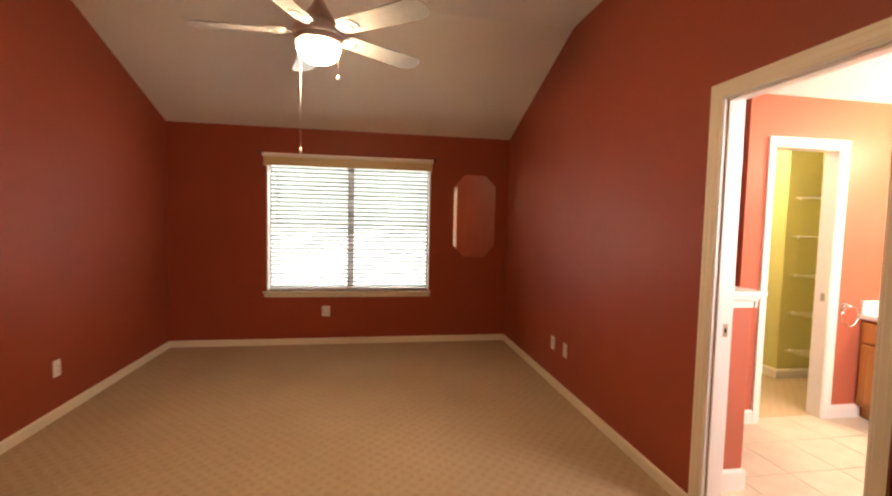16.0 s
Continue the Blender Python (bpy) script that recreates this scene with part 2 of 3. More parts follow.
def tube(points, radius, steps=10):
    """A round bar along points."""
    bm = bmesh.new()
    pts = [Vector(p) for p in points]
    rings = []
    for i, p in enumerate(pts):
        d = (pts[min(i + 1, len(pts) - 1)] - pts[max(i - 1, 0)]).normalized()
        q = d.to_track_quat("Z", "Y")
        rings.append([bm.verts.new(p + q @ Vector((radius * math.cos(2 * math.pi * k / steps), radius * math.sin(2 * math.pi * k / steps), 0))) for k in range(steps)])
    for a, b in zip(rings, rings[1:]):
        for k in range(steps):
            bm.faces.new((a[k], a[(k + 1) % steps], b[(k + 1) % steps], b[k]))
    bm.faces.new(rings[0][::-1]), bm.faces.new(rings[-1])
    for f in bm.faces:
        f.smooth = len(f.verts) == 4
    return bm


def part(name, bm, material, parent=None, label=""):
    me = bpy.data.meshes.new(name)
    bm.to_mesh(me)
    bm.free()
    me.materials.append(material)
    ob = new(name, me)
    if parent is not None:
        ob.parent = parent
    return tagged(ob, label)


def thing(name, label, category, group="", at=(0, 0, 0)):
    ob = new(name)
    ob.empty_display_size = 0.05
    ob.location = at
    return tagged(ob, label, category, group)


def setting(name, bm, material, label="", category=""):
    return tagged(part(name, bm, material), label, category, kind="structure")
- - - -
Directive
Give the data again exactly as written, with all pictures left out.

Result of this exercise
16.0 s
Continue the Blender Python (bpy) script that recreates this scene with part 2 of 3. More parts follow.
def tube(points, radius, steps=10):
    """A round bar along points."""
    bm = bmesh.new()
    pts = [Vector(p) for p in points]
    rings = []
    for i, p in enumerate(pts):
        d = (pts[min(i + 1, len(pts) - 1)] - pts[max(i - 1, 0)]).normalized()
        q = d.to_track_quat("Z", "Y")
        rings.append([bm.verts.new(p + q @ Vector((radius * math.cos(2 * math.pi * k / steps), radius * math.sin(2 * math.pi * k / steps), 0))) for k in range(steps)])
    for a, b in zip(rings, rings[1:]):
        for k in range(steps):
            bm.faces.new((a[k], a[(k + 1) % steps], b[(k + 1) % steps], b[k]))
    bm.faces.new(rings[0][::-1]), bm.faces.new(rings[-1])
    for f in bm.faces:
        f.smooth = len(f.verts) == 4
    return bm


def part(name, bm, material, parent=None, label=""):
    me = bpy.data.meshes.new(name)
    bm.to_mesh(me)
    bm.free()
    me.materials.append(material)
    ob = new(name, me)
    if parent is not None:
        ob.parent = parent
    return tagged(ob, label)


def thing(name, label, category, group="", at=(0, 0, 0)):
    ob = new(name)
    ob.empty_display_size = 0.05
    ob.location = at
    return tagged(ob, label, category, group)


def setting(name, bm, material, label="", category=""):
    return tagged(part(name, bm, material), label, category, kind="structure")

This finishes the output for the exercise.